A new study from the Discovery Institute’s Fix Homelessness reveals the devastating consequences of Seattle’s failed policies, which have not only failed to address homelessness but have actively worsened the crisis, according to 770 KTTH.
Driven by progressive ideology rather than practical solutions, city leaders have fostered a system that attracts homeless individuals from outside the region while keeping them trapped in cycles of addiction, crime, and dependency.
Rather than tackling the root causes, these policies have invited more homelessness, turning the issue into a manufactured disaster rather than a problem to be solved.
The study reveals that nearly half of the city’s homeless population became homeless outside of Seattle or King County, drawn in by the city’s permissive policies—free tents, open-air drug use, and a refusal to enforce encampment laws. An overwhelming 86.6% were born elsewhere, and 80.2% didn’t even attend high school in the area.
The KTTH report says that rather than addressing addiction and mental health, Seattle relies on the failed “Housing First” model, which prioritizes subsidized housing over real treatment. Instead of helping, the city warehouses the homeless, trapping them in cycles of dependency.
KTTH's Jason Rantz argues that Seattle’s homelessness crisis isn’t about a lack of funding—it’s about failed priorities. The study shows the city has abandoned emergency shelters and recovery programs in favor of “supportive housing,” leading to a 282% spike in overdose deaths between 2020 and 2023.
Nearly half of King County’s 2023 overdose deaths were among the homeless, many in these housing units.
Like San Francisco and Los Angeles, Seattle spends billions while the crisis worsens. Leaders refuse to require addiction treatment before granting housing and have let encampments overrun parks and neighborhoods.
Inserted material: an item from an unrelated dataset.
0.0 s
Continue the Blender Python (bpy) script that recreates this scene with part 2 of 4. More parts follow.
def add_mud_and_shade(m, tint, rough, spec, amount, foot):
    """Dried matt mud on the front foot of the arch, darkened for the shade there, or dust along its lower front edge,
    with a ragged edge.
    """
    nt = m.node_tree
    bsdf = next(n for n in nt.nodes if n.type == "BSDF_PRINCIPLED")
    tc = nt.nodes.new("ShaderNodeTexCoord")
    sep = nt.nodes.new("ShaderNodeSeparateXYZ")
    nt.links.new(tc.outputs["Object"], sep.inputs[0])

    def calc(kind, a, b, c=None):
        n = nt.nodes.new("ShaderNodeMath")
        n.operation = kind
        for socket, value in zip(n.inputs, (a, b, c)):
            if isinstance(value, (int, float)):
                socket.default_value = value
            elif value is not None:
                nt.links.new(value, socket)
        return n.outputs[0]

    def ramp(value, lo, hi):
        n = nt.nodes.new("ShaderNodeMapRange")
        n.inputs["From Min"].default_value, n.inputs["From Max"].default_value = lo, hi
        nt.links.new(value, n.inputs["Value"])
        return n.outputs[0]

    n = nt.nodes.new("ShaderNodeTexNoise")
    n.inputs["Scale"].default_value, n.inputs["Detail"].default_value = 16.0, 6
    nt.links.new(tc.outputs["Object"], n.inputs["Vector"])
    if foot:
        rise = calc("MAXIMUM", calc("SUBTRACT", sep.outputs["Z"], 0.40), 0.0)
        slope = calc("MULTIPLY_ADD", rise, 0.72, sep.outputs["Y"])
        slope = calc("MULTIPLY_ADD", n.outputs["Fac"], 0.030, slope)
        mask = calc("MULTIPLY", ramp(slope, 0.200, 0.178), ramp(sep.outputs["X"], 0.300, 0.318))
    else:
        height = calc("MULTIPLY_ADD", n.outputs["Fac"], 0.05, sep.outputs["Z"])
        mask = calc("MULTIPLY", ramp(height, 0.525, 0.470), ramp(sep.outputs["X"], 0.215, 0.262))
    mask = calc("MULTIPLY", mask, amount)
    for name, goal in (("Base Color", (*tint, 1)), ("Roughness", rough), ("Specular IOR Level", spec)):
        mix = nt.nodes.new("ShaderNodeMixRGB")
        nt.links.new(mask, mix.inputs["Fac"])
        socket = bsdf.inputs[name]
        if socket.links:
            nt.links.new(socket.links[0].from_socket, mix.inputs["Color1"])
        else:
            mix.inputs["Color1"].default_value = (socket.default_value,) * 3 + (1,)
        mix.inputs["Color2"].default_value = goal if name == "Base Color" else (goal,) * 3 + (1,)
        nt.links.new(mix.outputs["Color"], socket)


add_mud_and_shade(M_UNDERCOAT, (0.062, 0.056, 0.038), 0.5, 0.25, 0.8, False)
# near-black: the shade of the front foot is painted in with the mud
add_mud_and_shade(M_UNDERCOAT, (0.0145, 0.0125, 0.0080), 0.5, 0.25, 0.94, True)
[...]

Their one-size-fits-all approach ignores addiction and mental illness, trapping people in cycles of dependency.
Real solutions exist: prioritize treatment over subsidized housing, stop incentivizing homelessness, and enforce the law, Rantz says. Despite a Supreme Court ruling allowing cities to ban encampments, Seattle refuses to act. Until it abandons failed progressive policies, the crisis will only grow—and it won’t stay within city limits.